Take the familiar case of the restaurant that would not serve black customers. It’s the paradigm of wrongful discrimination, the core case of what the law prohibits. We generally think of that as pure race discrimination. But when the Civil Rights Act was passed, the black customers were trying to do something different from the white customers: They were trying to integrate the restaurant, and for many that was the most salient thing about them. A same-sex wedding is an event that the baker does not want to facilitate, and the cake sends a message that the baker doesn’t agree with.
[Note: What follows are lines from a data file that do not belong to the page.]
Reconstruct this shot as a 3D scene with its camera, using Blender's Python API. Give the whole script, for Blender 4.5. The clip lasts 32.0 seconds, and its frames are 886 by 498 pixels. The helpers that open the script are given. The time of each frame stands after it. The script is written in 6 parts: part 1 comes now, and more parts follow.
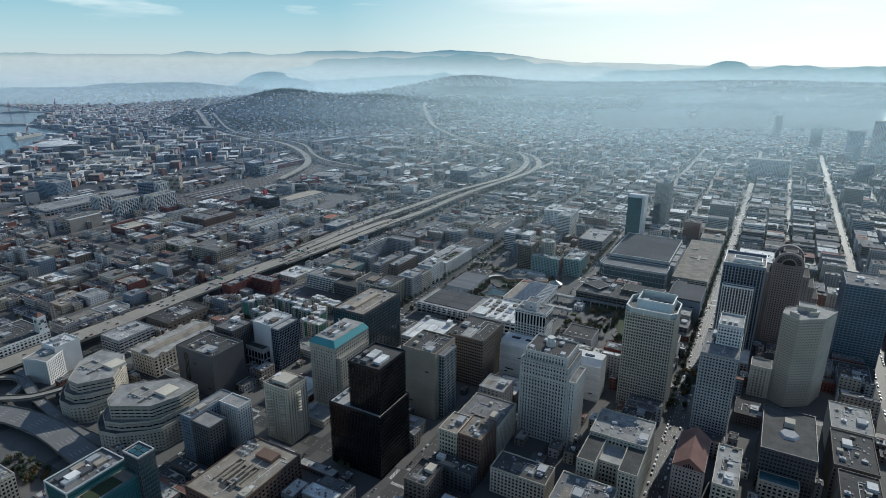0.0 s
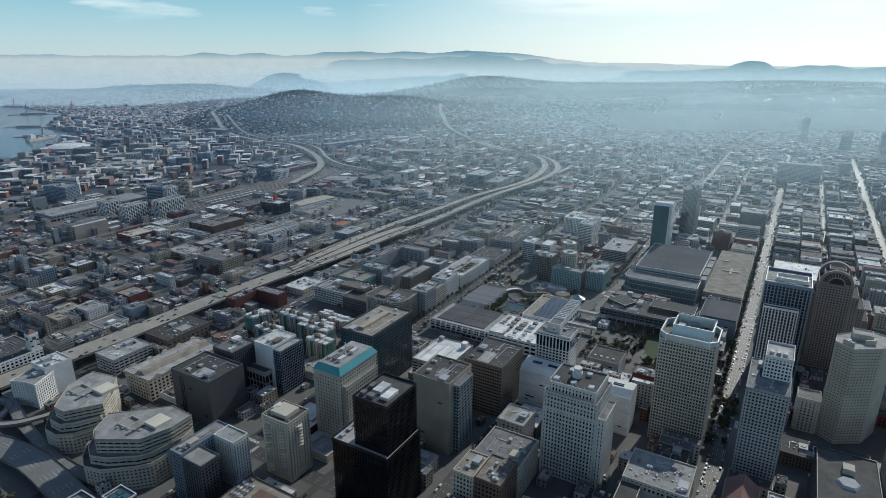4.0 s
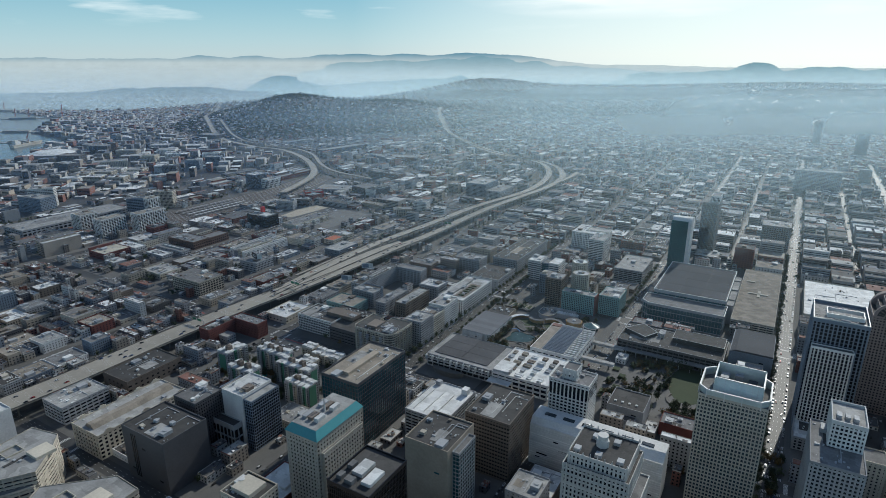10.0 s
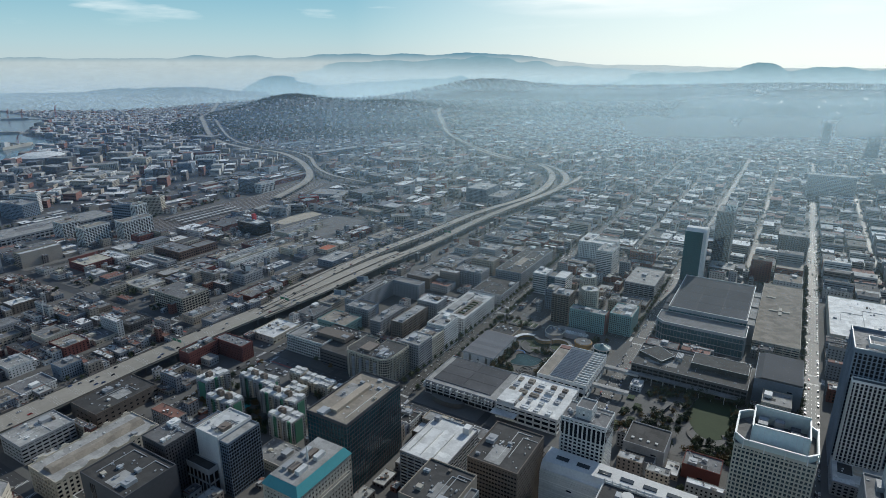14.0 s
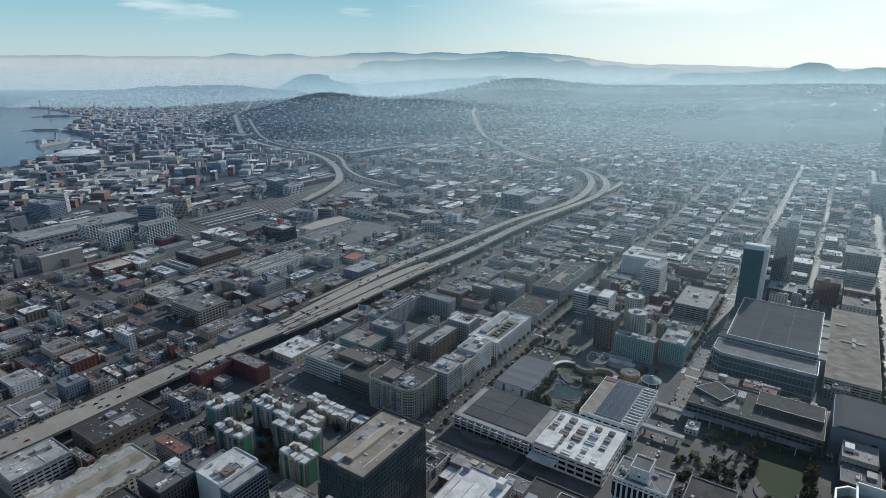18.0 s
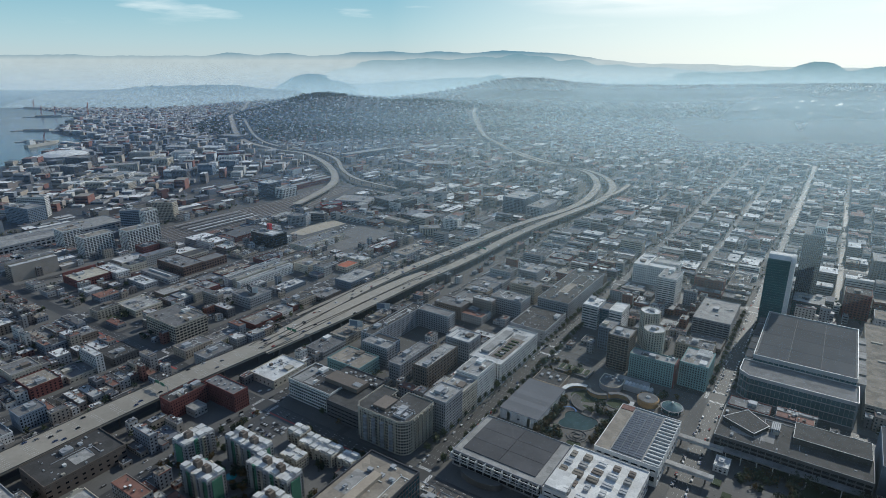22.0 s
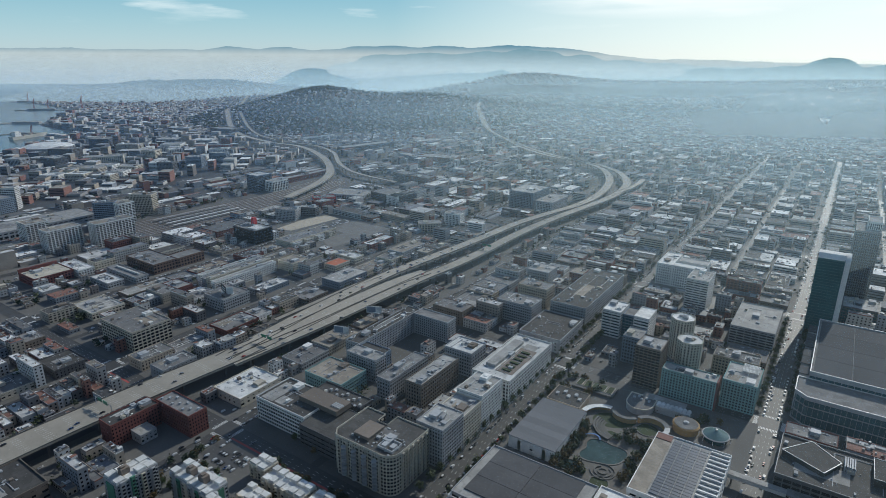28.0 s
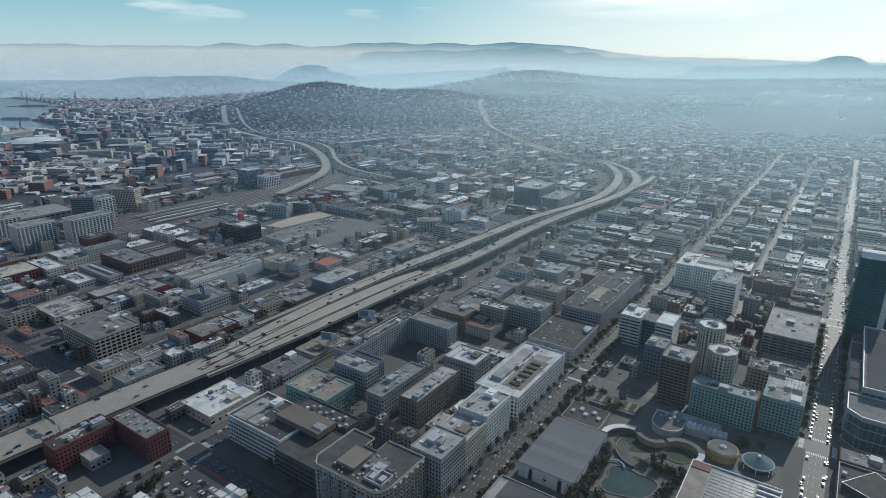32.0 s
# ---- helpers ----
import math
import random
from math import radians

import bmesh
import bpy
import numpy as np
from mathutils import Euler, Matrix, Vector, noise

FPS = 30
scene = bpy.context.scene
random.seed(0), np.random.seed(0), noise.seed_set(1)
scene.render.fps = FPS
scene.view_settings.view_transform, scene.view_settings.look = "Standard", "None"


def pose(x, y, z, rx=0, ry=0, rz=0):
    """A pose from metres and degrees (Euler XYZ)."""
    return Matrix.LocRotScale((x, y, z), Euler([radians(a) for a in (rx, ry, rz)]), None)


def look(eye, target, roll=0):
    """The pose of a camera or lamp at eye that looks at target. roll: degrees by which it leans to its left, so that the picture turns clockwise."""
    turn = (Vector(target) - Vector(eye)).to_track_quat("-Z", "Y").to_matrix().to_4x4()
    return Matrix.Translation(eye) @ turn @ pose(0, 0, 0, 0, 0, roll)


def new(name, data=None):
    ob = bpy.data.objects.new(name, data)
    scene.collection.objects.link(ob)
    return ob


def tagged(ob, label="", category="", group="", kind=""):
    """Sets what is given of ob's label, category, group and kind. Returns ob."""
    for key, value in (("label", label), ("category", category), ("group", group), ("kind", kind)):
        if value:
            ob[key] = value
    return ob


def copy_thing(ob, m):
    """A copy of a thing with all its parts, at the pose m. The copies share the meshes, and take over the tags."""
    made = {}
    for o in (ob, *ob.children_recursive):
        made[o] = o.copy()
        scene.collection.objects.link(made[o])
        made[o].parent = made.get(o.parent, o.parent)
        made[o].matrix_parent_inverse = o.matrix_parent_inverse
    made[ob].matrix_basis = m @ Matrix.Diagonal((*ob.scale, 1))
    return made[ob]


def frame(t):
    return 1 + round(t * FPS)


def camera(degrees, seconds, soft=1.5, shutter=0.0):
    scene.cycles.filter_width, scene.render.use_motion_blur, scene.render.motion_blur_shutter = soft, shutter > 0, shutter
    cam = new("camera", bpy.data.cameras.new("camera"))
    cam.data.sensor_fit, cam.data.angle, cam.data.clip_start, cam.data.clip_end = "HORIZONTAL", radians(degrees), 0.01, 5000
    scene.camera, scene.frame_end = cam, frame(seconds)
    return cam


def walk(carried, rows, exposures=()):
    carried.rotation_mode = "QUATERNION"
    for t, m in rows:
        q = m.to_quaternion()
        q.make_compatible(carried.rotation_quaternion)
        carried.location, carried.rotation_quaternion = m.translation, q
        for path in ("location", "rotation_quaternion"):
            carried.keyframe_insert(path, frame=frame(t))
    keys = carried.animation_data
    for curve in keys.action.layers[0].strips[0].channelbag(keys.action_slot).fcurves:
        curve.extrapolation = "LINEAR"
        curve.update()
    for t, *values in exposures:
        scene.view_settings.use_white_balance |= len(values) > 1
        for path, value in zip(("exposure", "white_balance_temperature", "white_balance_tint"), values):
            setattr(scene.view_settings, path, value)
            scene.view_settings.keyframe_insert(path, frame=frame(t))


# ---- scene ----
ROWS = [  # seconds, x, y, z, heading left of the avenues, dip, lean
    (0.0, 238.3, -917.6, 353.5, 28.98, 18.19, 0.30), (0.2, 238.0, -916.8, 353.5, 29.15, 18.20, 0.26),
    (0.3, 237.6, -916.2, 353.5, 29.90, 18.20, 0.22), (0.4, 237.2, -915.4, 353.5, 30.32, 18.20, 0.2),
    (0.5, 236.7, -914.6, 353.6, 30.48, 18.21, 0.2), (1.0, 234.1, -909.2, 353.6, 30.56, 18.21, 0.2),
    (3.0, 219.4, -884.0, 353.6, 30.50, 18.17, 0.16), (6.0, 196.2, -842.9, 353.3, 30.55, 18.06, 0.05),
    (9.0, 173.9, -802.3, 352.9, 30.53, 17.96, 0.0), (11.0, 158.9, -775.4, 353.0, 30.50, 17.94, 0.0),
    (13.0, 143.6, -748.6, 353.6, 30.48, 17.97, 0.02), (14.8, 128.6, -725.5, 354.6, 30.62, 17.99, 0.03),
    (15.0, 126.4, -722.5, 354.8, 32.60, 18.01, 0.03), (15.2, 124.5, -719.6, 354.9, 34.00, 18.03, 0.06),
    (15.5, 121.3, -715.2, 355.0, 33.93, 18.05, 0.10), (19.0, 91.3, -664.4, 353.0, 33.64, 18.08, 0.16),
    (21.0, 73.2, -635.2, 348.7, 33.69, 18.04, 0.12), (23.0, 55.8, -608.8, 340.3, 33.70, 18.03, 0.17),
    (25.0, 39.6, -581.0, 328.1, 33.80, 18.00, 0.22), (28.0, 15.1, -540.2, 308.8, 34.02, 18.02, 0.36),
    (30.0, -2.6, -513.0, 296.6, 34.07, 17.98, 0.45), (32.0, -20.3, -486.1, 284.4, 34.11, 17.94, 0.53)]
cam = camera(73.05, 32.0, soft=0.55)
walk(cam, [(t, pose(x, y, z, 90 - dip, 0, head) @ pose(0, 0, 0, 0, 0, lean)) for t, x, y, z, head, dip, lean in ROWS],
     [(0.0, -0.03, 6120, 5.0), (8.0, -0.07, 6120, 5.0), (14.0, -0.11, 6130, 5.3), (32.0, -0.1, 6150, 5.6)])

# ---- sky and sun: low winter sun down the avenues ----
SUN_UP, SUN_SIDE = radians(32), radians(7)
world = bpy.data.worlds.new("sky")
scene.world = world
world.use_nodes = True
wt = world.node_tree
sky = wt.nodes.new("ShaderNodeTexSky")
sky.sky_type, sky.sun_disc = "NISHITA", False
sky.sun_elevation, sky.sun_rotation = SUN_UP, SUN_SIDE
sky.air_density, sky.dust_density, sky.ozone_density, sky.altitude = 1.0, 0.3, 1.6, 600
wt.nodes["Background"].inputs["Strength"].default_value = 0.108
wcoord = wt.nodes.new("ShaderNodeTexCoord")
wmap = wt.nodes.new("ShaderNodeMapping")
wmap.inputs["Scale"].default_value = (2.2, 2.2, 16)
wmap.inputs["Rotation"].default_value = (0, 0, radians(-14))
wnoise = wt.nodes.new("ShaderNodeTexNoise")
wnoise.inputs["Scale"].default_value, wnoise.inputs["Detail"].default_value = 2.2, 8
wramp = wt.nodes.new("ShaderNodeValToRGB")
wramp.color_ramp.elements[0].position, wramp.color_ramp.elements[1].position = 0.57, 0.8
wmix = wt.nodes.new("ShaderNodeMix")
wmix.data_type = "RGBA"
wt.links.new(wcoord.outputs["Generated"], wmap.inputs["Vector"])
wt.links.new(wmap.outputs["Vector"], wnoise.inputs["Vector"])
wt.links.new(wnoise.outputs["Fac"], wramp.inputs["Fac"])
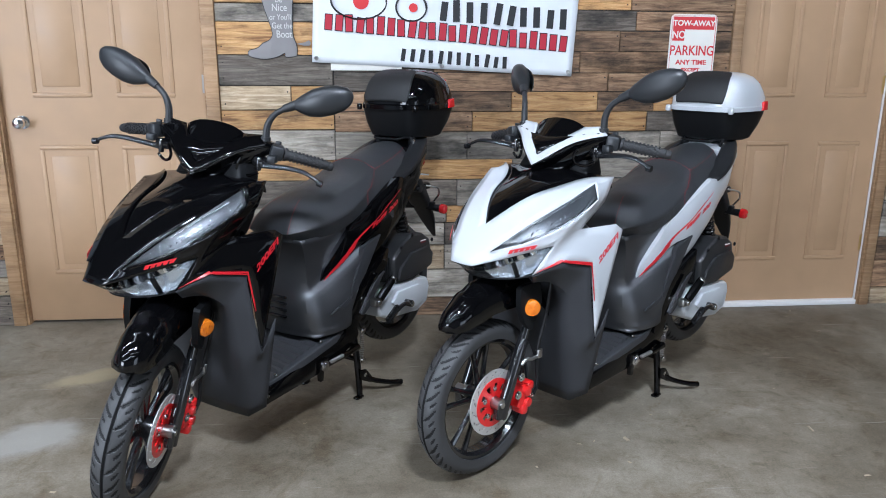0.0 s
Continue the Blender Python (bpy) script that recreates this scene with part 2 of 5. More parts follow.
def panel(outline, depth, side, thick=0.012, lip=0.006, grid=0.03, smooth=3):
    """A curved body panel: a side outline laid on the surface y = side * depth(x, z), with a rolled edge."""
    if smooth > 1:
        pts = []
        k = len(outline)
        for i, p in enumerate(outline):
            a, b = Vector(outline[i - 1]), Vector(outline[(i + 1) % k])
            p = Vector(p)
            pts += [p.lerp(a, min(0.3, 0.008 / max((p - a).length, 1e-4))), p.lerp(b, min(0.3, 0.008 / max((p - b).length, 1e-4)))]
    else:
        pts = [Vector(p) for p in outline]
    bm = bmesh.new()
    face = bm.faces.new([bm.verts.new((p[0], 0, p[1])) for p in pts])
    rim = set(bm.verts)
    bmesh.ops.inset_region(bm, faces=[face], thickness=lip, use_even_offset=True)
    xs = [p[0] for p in pts]
    zs = [p[1] for p in pts]
    for lo, hi, axis in ((min(xs), max(xs), 0), (min(zs), max(zs), 2)):
        c = lo + grid
        while c < hi:
            no, co = [0, 0, 0], [0, 0, 0]
            no[axis], co[axis] = 1, c
            bmesh.ops.bisect_plane(bm, geom=bm.verts[:] + bm.edges[:] + bm.faces[:], plane_co=co, plane_no=no)
            c += grid
    edge = {v for e in bm.edges if e.is_boundary for v in e.verts}
    outer = [e for e in bm.edges if e.is_boundary]
    for v in bm.verts:
        v.co.y = side * (depth(v.co.x, v.co.z) - (lip * 0.6 if v in edge else 0))
    r = bmesh.ops.extrude_edge_only(bm, edges=outer)
    for v in r["geom"]:
        if isinstance(v, bmesh.types.BMVert):
            v.co.y -= side * thick
    return bm


def cage(verts, faces, mirror=True, sharp=(), crisp=0.8):
    """A control mesh for a moulded shell; sharp: pairs of corners whose edge stays crisp."""
    bm = bmesh.new()
    crease = bm.edges.layers.float.new("crease_edge")
    made = {}
    for s in ((1, -1) if mirror else (1,)):
        vs = []
        for i, (x, y, z) in enumerate(verts):
            if s == -1 and abs(y) < 1e-6:
                vs.append(made[i])
            else:
                v = bm.verts.new((x, s * y, z))
                made.setdefault(i, v)
                vs.append(v)
        for f in faces:
            bm.faces.new([vs[i] for i in f] if s == 1 else [vs[i] for i in reversed(f)])
        for a, b in sharp:
            e = bm.edges.get((vs[a], vs[b]))
            if e:
                e[crease] = crisp
    corner = bm.verts.layers.float.new("crease_vert")
    for e in bm.edges:
        if e.is_boundary:
            e[crease] = 1.0
    for v in bm.verts:
        rim = [e.other_vert(v).co - v.co for e in v.link_edges if e.is_boundary]
        if len(rim) == 2 and rim[0].length and rim[1].length and rim[0].angle(-rim[1]) > 0.6:
            v[corner] = 1.0
    return bm


def shell(name, bm, mat, parent, label="", thick=0.004, levels=2):
    ob = part(name, bm, mat, parent, label, 60)
    return solidify(subsurf(ob, levels), thick)


def group(name, m, label, category, set_name=""):
    """A thing made of parts: an empty at its base."""
    ob = new(name)
    ob.matrix_world = m
    ob.empty_display_size = 0.1
    return tagged(ob, label, category, set_name)


def writing(name, body, height, mat, m, parent=None, label="", depth=0.0005, shear=0.0, squeeze=1.0, weight=0.0):
    """Raised lettering in the built-in font, as a mesh, lying in the x-y plane of m, centred."""
    cu = bpy.data.curves.new(name, "FONT")
    cu.body, cu.size, cu.extrude, cu.align_x, cu.align_y, cu.shear, cu.offset = body, height / 0.7, depth, "CENTER", "CENTER", shear, weight
    tmp = bpy.data.objects.new(name, cu)
    me = bpy.data.meshes.new_from_object(tmp)
    bpy.data.objects.remove(tmp)
    bpy.data.curves.remove(cu)
    me.transform(m @ Matrix.Diagonal((squeeze, 1, 1, 1)))
    me.materials.clear()
    me.materials.append(mat)
    ob = new(name, me)
    if parent:
        ob.parent = parent
    if label:
        tagged(ob, label)
    return ob

# ---- scooter ----
AXIS_FOOT = Vector((-0.08, 0, 0))


def steering(degrees):
    """Turn about the raked steering axis; positive swings the near end of the bars backward."""
    axis = Vector((0.40, 0, 0.917)).normalized()
    return Matrix.Translation(AXIS_FOOT) @ Matrix.Rotation(radians(degrees), 4, axis) @ Matrix.Translation(-AXIS_FOOT)


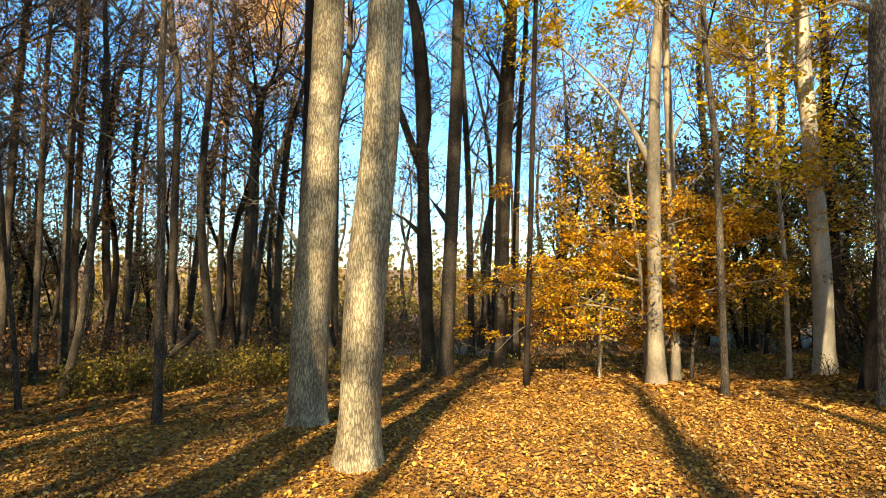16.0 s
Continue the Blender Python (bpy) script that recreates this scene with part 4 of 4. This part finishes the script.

The presence of black people eating lunch at Ollie’s Barbecue in Birmingham in 1965, sitting at a table next to white people, was an event that Ollie didn’t want to facilitate, and it sent a message that Ollie didn’t agree with. (The Ollie’s Barbecue case was the one in which the Court found that Congress had the power to prohibit discrimination.) The Court would not have accepted a claim that the owner could refuse to sell “racially integrated dining” or “food that expresses approval of integration.”
It is a remarkable coincidence that National Review and the Journal published these two critiques in quick succession. Perhaps some conservative justice indiscreetly complained to a friend that Kagan is winning. Let us hope.